我々もそうだ。「日常」が破壊される様を見に来た。

変身と「本当の自分」

「非日常」の勝利の光景を見て、我々は思う、「このままでは「日常」に帰還できない」と。
「日常」を壊し始めて、すぐに我々は破壊行為に飽きてしまい、魔女の身体と「本当の自分」を切り離す。
(だから魔女には顔がない)



少女の世界は、夢と現実の境目が曖昧で、知らず知らず夢の中で自分がお化けになってしまっていることがある。
魔法少女は、お化けを倒して、本当の少女を見つけ出して、悪い夢から目覚めさせてあげる。
夢のお化けの中には少女の可愛い寝顔が入っていて、それを掘り出してあげればいい子に戻る。

神様か、友達か、誰かがお化けの中から「本当の自分」を見つけ出してくれる。
そうしたら「日常」に帰ろう。


都合のよいお話である。
だが、誰かとの心のつながりが「非日常」の混沌からの再生の鍵になってくれる。それを信じることで新しい「日常」に帰れる。悪い話ではない。
まして、「日常」に帰してくれる相手がまどかなのである。TVシリーズ「日常」を作り替えて、ほむらを、我々を送り出してくれたあの人なのだ。
ここで終わればまた帰れる、我々はまどかの加護を受けて「日常」に帰還する……



神と騙り

……そうではない。もう一度否定しなければならない。
まどかが支配する「日常」に戻ってしまえば、劇場に来る前と変わりがない。


形の無い神には手を出すことができない。だが、神が形を持ってしまったのであれば、それを壊そうとせずにはいられない。そこにまどかという形があるのならば、手を伸ばさずにはいられない。

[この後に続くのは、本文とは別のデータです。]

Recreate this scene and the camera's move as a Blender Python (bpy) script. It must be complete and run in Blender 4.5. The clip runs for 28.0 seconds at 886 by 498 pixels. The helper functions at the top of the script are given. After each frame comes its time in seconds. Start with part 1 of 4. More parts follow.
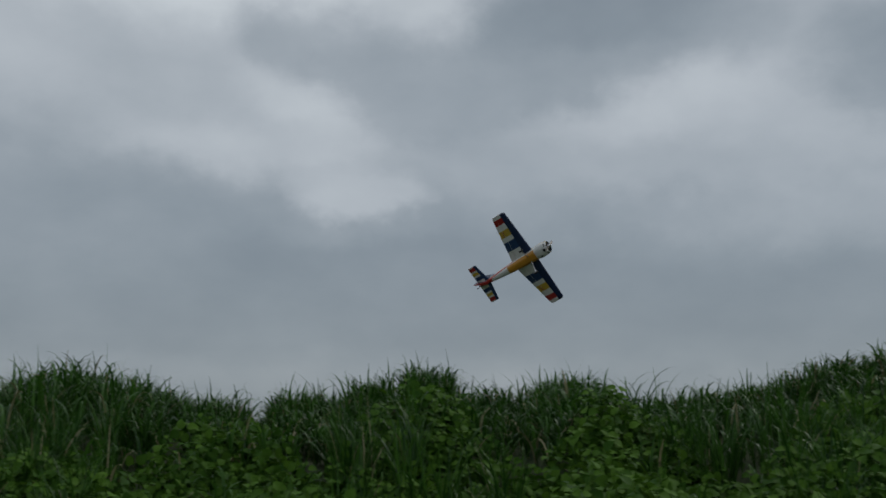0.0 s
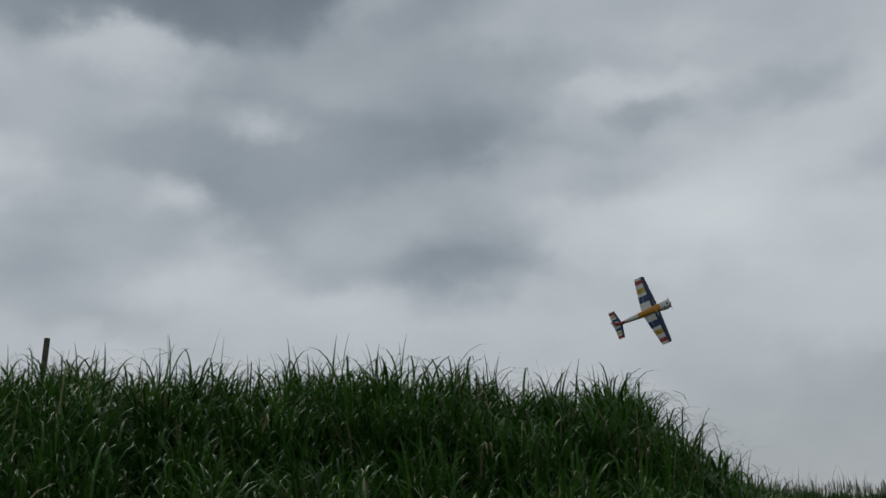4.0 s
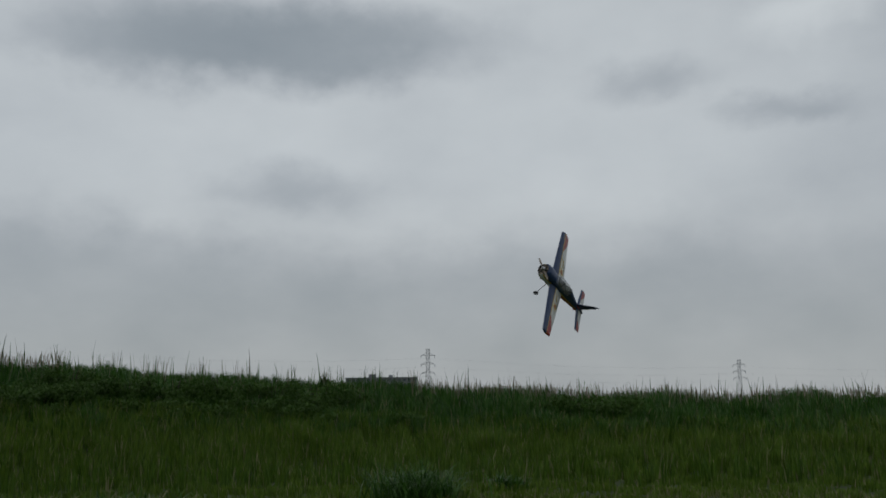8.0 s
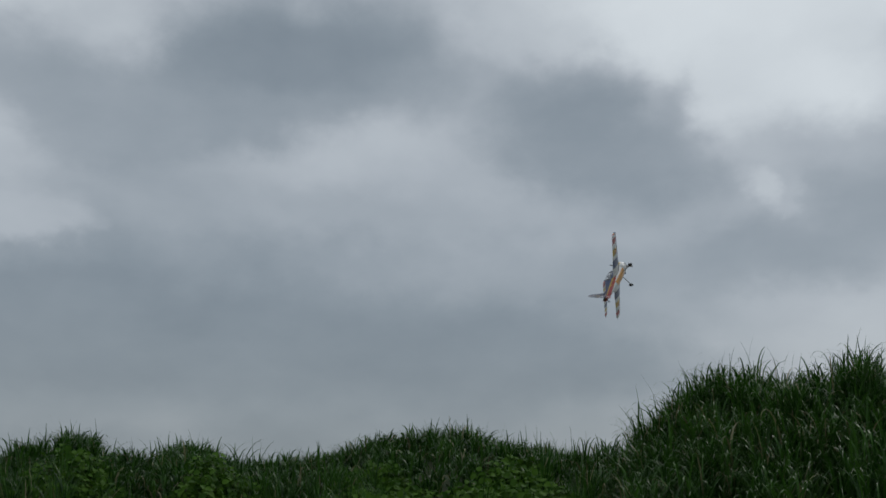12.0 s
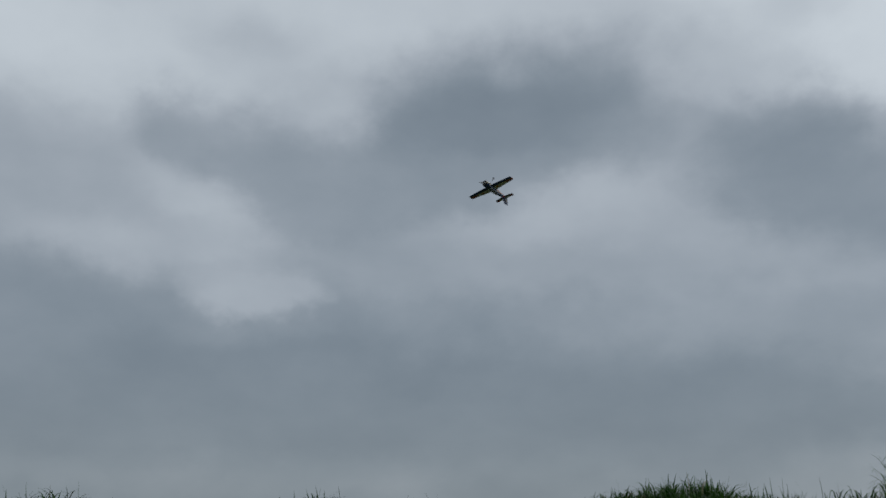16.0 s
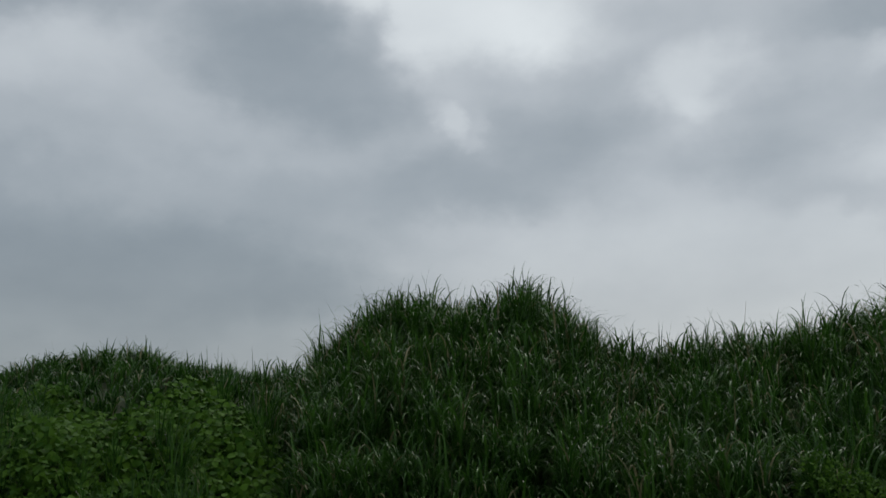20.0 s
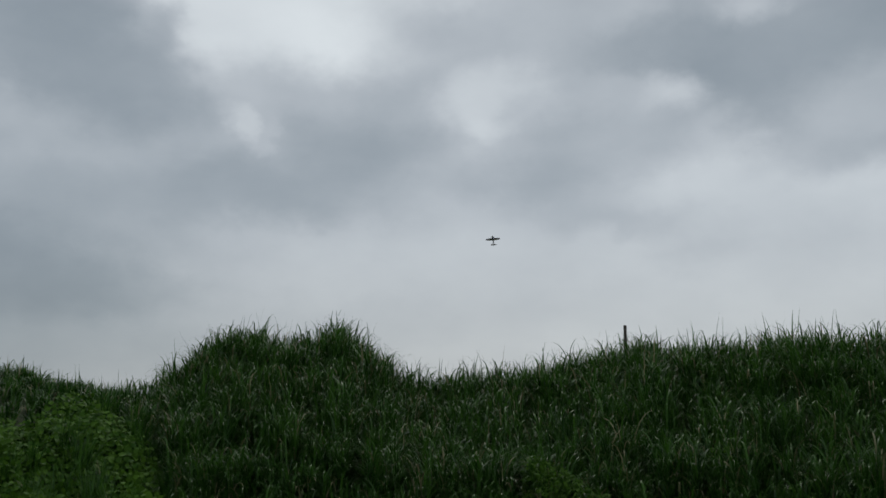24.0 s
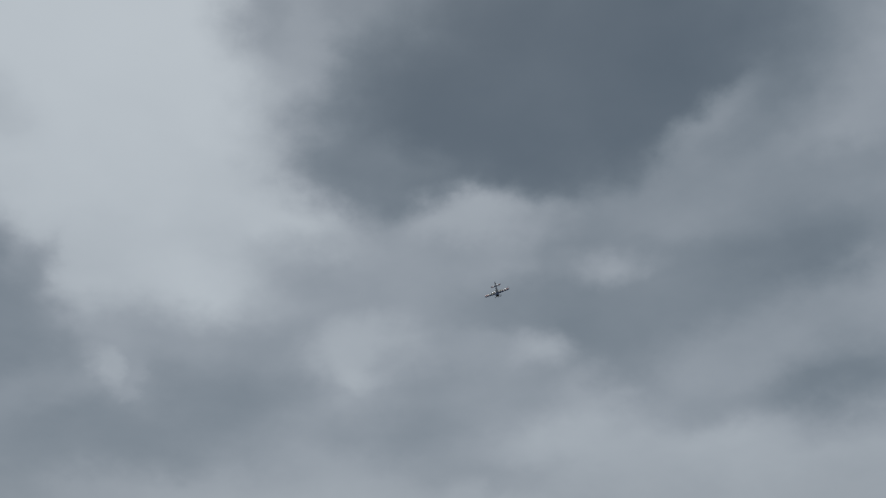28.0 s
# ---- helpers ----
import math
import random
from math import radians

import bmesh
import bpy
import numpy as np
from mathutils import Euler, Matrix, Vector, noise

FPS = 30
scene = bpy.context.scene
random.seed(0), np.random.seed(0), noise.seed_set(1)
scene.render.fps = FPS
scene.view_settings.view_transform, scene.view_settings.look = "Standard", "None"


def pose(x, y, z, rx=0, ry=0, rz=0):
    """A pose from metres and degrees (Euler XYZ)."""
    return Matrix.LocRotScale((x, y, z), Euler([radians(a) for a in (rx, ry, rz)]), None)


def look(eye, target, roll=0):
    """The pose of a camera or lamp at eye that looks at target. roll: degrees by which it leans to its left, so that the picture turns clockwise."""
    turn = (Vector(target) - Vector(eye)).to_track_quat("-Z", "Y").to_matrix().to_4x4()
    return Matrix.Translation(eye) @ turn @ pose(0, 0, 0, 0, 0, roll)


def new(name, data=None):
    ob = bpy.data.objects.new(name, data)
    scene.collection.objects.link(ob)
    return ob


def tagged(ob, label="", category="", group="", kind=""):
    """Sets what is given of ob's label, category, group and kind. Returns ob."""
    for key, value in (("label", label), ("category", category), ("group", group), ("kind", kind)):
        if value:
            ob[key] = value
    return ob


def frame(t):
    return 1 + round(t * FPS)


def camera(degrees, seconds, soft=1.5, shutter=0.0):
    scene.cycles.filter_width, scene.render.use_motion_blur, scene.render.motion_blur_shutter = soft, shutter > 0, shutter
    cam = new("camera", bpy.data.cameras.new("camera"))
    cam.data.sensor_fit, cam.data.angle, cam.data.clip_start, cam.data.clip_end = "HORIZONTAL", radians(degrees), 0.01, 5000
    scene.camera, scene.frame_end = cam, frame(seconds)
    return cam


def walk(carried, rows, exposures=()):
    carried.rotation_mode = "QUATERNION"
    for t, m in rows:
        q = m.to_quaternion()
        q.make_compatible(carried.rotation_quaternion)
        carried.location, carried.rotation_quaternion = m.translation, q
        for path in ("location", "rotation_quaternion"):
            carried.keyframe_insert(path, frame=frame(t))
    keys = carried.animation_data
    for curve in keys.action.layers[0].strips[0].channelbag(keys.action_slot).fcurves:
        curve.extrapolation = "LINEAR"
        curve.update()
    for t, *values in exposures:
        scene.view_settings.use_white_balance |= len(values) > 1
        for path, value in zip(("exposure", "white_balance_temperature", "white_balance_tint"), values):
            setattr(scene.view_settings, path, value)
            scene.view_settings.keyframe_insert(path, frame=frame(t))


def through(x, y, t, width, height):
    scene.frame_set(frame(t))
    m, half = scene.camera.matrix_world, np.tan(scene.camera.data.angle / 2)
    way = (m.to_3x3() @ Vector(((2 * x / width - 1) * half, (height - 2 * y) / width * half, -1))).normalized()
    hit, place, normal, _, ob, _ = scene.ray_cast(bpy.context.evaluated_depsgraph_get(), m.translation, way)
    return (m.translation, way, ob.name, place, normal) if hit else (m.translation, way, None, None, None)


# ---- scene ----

そうだ。魔女になって街を破壊するだけではまだ不足だったのだ。
いや、それはまどかを誘い出すための前座でしかなかった。
「絶望した者を救済する神」などという嘘を暴かなければならなかったのだ。


まどかは「わたし」である。まどかは「わたし」の半身である。
「わたし」はまどかのように喜び、まどかのように苦しむ。
「わたし」の終わりはまどかの終わりで、まどかの終わりは「わたし」の終わりでなければならない。


だが、TVシリーズの終幕では、まどかは終わり「わたし」はまどかに救われる。
おかしい。
「わたし」が神になれるはずがないのに、まどかは神になってしまった。
「わたし」を誰かが救ってくれるのならば、まどかだって誰かに救われなければならない。
おかしい。
それがあってよいはずがない。


誰もがそれを当然と受け止める中で、「わたし」がまどかによる救いを肯定してしまえば、「わたし」がまどかの半身でないことが変えられない事実になってしまう。
否定しなければならない。
まどかを引きずり下ろすか、「わたし」が這い上がらなければならない。そう騙らなければならない。
「わたし」がまどかの半身で、まどかが「わたし」の半身であるために。永遠に。



そうだ。魔女になったほむらの姿から想起されるイメージは、「花嫁」ではなかったか。